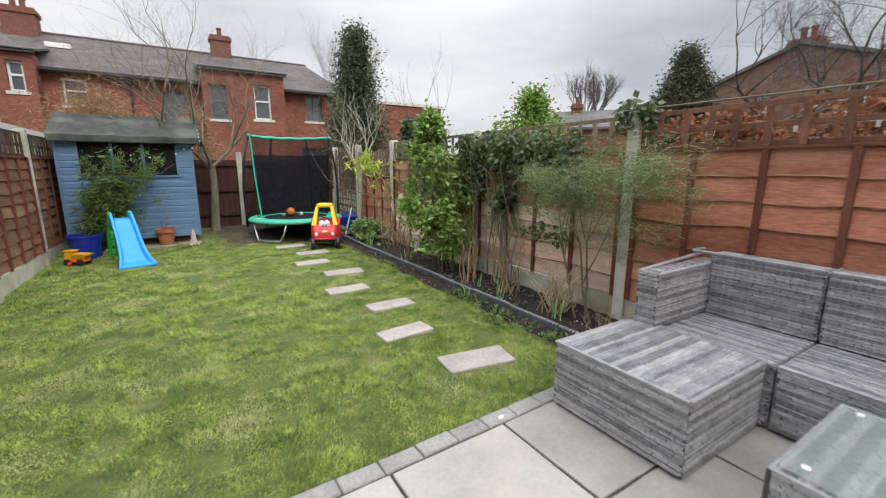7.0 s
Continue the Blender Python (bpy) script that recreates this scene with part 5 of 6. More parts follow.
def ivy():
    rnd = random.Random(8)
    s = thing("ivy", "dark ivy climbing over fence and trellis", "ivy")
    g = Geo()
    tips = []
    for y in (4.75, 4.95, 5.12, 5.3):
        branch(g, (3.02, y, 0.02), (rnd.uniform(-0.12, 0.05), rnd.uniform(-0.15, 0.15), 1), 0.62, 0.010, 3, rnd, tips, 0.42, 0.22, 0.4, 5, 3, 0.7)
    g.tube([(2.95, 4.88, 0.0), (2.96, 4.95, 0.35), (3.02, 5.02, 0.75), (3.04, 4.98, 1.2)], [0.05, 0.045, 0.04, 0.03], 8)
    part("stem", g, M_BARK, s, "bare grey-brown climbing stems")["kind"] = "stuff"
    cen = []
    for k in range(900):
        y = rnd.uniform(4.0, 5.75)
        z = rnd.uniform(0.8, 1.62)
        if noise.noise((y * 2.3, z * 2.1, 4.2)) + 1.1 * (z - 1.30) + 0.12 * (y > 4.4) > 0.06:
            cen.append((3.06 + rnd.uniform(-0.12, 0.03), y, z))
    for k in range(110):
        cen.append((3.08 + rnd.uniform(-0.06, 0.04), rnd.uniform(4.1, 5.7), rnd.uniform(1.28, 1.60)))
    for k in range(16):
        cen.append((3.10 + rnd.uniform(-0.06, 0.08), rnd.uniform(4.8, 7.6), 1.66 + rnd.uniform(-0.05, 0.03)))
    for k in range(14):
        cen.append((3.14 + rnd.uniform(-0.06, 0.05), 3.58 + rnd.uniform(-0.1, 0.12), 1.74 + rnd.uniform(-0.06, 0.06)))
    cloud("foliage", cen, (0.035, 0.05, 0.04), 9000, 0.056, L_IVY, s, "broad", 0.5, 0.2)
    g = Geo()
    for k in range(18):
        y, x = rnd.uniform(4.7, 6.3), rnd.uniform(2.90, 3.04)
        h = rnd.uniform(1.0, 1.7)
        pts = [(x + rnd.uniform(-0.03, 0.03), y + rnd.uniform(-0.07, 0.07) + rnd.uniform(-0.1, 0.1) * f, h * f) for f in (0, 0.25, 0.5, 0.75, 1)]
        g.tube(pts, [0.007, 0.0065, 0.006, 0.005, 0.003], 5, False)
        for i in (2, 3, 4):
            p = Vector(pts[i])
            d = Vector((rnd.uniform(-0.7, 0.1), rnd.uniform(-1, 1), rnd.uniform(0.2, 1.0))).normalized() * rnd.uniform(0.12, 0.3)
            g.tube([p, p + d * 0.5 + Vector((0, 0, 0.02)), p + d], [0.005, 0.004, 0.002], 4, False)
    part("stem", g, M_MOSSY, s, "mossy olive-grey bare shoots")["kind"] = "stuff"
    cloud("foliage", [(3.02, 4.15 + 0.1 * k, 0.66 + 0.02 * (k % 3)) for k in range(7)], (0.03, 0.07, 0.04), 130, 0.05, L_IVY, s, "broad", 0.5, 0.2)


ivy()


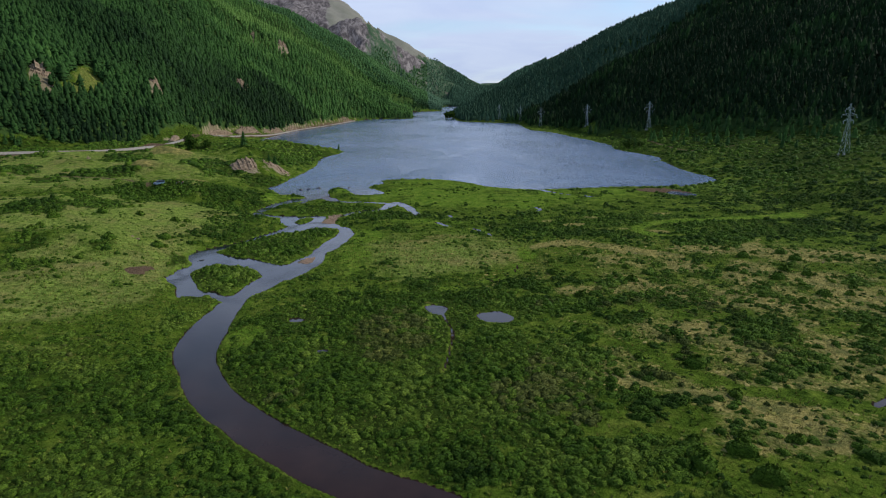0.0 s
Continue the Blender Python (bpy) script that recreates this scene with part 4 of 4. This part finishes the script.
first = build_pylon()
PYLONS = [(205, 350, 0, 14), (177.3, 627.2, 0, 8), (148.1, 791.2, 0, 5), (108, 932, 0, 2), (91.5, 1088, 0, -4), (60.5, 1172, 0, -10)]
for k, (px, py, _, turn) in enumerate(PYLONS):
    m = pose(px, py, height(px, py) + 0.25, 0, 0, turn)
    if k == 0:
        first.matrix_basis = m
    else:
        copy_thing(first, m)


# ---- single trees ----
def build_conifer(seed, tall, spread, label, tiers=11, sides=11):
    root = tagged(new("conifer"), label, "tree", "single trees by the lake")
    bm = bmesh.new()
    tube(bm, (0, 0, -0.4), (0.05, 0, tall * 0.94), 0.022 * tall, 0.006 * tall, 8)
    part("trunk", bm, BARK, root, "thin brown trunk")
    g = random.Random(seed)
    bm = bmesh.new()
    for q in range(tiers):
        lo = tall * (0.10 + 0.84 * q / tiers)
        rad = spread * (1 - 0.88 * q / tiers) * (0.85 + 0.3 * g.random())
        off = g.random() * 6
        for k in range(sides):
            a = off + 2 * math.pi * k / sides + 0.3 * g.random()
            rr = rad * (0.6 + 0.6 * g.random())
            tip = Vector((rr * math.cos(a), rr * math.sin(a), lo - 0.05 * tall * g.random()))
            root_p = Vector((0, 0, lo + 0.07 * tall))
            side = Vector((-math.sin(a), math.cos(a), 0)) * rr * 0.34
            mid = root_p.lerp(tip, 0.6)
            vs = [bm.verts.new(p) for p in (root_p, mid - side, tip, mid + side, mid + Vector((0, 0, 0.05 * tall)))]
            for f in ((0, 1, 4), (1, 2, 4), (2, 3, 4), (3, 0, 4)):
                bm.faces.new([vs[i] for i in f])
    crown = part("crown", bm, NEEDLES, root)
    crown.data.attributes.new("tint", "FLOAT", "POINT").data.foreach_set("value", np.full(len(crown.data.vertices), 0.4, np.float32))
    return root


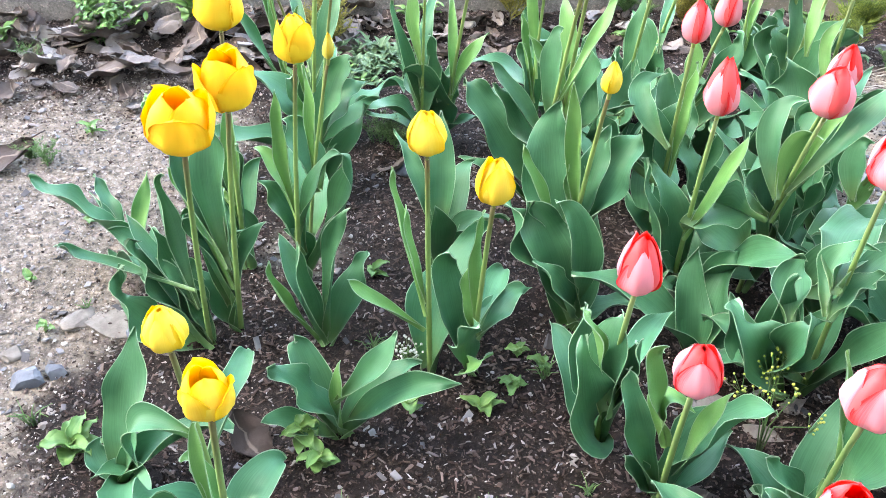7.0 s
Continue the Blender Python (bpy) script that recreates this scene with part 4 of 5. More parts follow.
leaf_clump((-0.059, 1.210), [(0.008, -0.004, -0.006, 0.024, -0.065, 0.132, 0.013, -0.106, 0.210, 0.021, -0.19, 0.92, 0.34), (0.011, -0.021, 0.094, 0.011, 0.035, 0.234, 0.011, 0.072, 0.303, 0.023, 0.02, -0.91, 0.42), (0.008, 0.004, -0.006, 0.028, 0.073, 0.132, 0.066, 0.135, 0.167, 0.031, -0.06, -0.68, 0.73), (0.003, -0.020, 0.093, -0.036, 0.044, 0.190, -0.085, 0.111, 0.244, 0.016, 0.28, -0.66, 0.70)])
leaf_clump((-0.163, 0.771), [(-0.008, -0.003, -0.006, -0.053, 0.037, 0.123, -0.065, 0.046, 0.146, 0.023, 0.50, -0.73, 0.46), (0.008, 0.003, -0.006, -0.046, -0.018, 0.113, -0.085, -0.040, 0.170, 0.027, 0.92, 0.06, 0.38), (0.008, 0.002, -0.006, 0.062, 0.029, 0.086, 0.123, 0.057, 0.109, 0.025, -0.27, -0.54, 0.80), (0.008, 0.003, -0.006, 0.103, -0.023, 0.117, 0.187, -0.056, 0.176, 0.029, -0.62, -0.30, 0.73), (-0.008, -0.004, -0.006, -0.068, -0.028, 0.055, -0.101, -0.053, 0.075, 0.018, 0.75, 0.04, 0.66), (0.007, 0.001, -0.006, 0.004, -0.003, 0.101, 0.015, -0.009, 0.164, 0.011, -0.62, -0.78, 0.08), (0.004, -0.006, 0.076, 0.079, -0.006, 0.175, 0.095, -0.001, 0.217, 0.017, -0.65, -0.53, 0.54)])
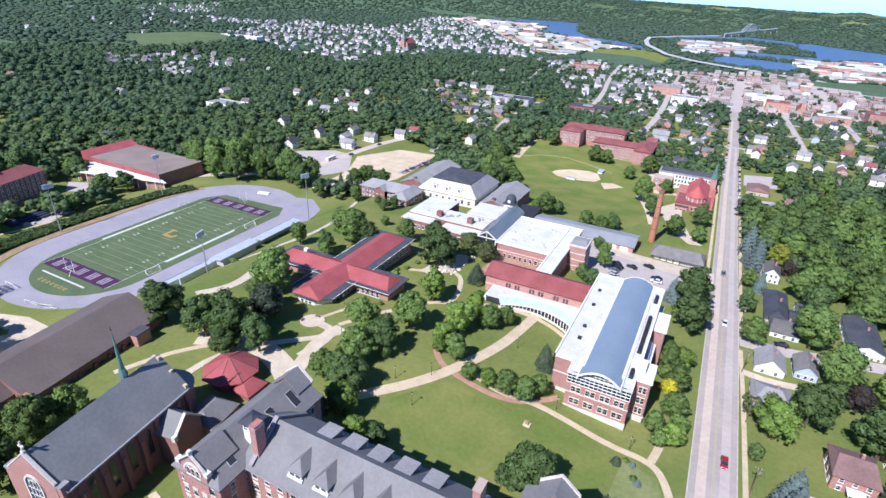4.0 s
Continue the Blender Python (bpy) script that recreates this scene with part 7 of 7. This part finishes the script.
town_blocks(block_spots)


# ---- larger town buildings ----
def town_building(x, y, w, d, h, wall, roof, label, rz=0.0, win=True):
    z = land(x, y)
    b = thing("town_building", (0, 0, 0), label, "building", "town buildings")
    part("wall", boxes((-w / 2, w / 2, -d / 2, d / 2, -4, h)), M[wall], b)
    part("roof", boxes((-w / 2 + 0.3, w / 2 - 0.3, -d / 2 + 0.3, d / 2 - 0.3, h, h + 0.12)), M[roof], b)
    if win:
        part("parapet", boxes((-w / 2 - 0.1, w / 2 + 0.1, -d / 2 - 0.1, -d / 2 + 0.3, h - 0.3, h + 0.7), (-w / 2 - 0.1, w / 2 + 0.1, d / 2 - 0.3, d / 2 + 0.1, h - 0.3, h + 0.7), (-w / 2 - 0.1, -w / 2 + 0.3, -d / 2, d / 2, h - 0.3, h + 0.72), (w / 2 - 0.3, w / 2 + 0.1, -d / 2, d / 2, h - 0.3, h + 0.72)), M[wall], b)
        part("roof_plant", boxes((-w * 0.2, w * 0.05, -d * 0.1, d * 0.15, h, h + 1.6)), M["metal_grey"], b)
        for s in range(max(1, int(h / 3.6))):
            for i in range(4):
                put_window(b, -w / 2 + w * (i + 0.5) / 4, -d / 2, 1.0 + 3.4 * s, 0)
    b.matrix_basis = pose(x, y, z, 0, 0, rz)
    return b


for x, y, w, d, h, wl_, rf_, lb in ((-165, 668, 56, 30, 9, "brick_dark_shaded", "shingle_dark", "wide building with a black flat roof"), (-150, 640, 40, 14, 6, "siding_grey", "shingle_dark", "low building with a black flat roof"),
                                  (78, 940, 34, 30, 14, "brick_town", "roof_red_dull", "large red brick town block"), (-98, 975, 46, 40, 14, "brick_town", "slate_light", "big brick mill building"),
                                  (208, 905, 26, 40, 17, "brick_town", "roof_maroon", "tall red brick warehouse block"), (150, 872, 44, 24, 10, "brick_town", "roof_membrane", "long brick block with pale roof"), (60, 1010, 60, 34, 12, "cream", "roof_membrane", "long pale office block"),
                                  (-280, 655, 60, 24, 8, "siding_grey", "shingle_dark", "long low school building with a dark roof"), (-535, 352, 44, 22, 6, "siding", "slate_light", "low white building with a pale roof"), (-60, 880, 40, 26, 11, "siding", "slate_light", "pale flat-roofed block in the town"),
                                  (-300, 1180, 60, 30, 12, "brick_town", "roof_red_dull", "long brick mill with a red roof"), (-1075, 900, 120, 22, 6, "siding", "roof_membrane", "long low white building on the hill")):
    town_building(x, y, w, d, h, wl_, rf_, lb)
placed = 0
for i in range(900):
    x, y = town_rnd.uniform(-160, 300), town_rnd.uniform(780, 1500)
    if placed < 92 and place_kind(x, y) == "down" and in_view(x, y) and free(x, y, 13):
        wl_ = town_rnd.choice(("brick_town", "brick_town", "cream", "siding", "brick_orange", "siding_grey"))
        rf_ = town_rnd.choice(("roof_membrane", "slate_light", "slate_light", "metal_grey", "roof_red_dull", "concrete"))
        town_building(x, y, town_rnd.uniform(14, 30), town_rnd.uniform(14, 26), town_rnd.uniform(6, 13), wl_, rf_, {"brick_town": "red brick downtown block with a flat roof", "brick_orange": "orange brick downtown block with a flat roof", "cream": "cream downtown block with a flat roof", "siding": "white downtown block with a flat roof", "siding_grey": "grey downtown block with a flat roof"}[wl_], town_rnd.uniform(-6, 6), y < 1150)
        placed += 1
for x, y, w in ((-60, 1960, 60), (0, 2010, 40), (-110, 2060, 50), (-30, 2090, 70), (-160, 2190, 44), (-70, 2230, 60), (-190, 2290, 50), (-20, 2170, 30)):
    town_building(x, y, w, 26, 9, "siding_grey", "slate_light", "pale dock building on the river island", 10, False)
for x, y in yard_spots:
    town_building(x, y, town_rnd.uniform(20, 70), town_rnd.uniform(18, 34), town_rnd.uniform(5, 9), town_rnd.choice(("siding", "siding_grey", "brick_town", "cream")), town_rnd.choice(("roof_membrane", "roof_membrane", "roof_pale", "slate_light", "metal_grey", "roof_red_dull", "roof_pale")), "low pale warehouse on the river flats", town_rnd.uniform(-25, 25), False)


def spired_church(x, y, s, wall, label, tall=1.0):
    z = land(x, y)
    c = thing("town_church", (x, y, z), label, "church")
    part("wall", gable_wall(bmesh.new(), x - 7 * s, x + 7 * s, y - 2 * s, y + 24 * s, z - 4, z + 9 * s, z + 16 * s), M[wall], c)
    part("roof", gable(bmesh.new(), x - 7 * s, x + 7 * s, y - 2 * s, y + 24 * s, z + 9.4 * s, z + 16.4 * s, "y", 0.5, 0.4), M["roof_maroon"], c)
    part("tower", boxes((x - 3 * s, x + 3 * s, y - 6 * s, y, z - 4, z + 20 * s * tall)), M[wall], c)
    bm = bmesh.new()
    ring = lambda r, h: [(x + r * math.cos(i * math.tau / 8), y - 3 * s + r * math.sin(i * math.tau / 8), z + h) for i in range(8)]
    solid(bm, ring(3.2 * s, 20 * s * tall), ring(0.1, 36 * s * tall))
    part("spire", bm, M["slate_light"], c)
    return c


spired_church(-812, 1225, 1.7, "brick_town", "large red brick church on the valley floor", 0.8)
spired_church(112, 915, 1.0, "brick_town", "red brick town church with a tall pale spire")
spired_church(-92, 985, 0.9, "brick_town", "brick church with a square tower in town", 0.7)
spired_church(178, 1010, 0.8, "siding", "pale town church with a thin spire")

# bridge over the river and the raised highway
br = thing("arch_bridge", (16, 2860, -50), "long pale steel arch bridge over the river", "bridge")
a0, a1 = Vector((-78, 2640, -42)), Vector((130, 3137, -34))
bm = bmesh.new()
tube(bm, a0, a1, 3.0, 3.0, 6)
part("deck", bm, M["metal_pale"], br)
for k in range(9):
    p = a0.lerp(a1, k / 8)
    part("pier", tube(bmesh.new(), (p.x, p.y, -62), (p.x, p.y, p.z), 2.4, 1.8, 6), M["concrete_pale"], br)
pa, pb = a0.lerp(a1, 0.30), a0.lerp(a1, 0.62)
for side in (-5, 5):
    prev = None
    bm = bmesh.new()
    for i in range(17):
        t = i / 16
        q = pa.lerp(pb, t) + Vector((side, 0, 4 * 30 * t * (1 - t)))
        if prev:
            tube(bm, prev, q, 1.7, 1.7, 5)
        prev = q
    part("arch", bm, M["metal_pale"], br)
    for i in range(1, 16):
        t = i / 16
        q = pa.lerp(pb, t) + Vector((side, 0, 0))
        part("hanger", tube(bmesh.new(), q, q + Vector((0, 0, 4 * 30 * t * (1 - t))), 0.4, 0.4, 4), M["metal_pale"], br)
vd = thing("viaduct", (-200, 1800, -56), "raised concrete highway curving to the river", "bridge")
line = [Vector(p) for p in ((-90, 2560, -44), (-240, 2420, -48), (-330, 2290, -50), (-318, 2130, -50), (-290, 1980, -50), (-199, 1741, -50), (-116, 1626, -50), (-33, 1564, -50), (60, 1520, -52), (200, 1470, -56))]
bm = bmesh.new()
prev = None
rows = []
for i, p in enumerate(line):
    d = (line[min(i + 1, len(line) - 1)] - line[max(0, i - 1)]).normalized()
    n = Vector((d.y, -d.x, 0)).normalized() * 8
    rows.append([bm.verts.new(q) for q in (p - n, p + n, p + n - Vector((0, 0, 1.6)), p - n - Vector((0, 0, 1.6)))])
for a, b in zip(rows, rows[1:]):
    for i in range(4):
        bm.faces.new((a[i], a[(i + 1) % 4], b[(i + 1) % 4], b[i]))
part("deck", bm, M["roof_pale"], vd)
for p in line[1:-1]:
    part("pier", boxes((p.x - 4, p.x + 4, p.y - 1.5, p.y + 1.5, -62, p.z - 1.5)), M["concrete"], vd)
----
Exactly and only the lines from the line with "7. This part finishes the script." to the line with "town_blocks(block_spots)", both included, are to be printed.

=== TASK SOLUTION ===
Continue the Blender Python (bpy) script that recreates this scene with part 7 of 7. This part finishes the script.
town_blocks(block_spots)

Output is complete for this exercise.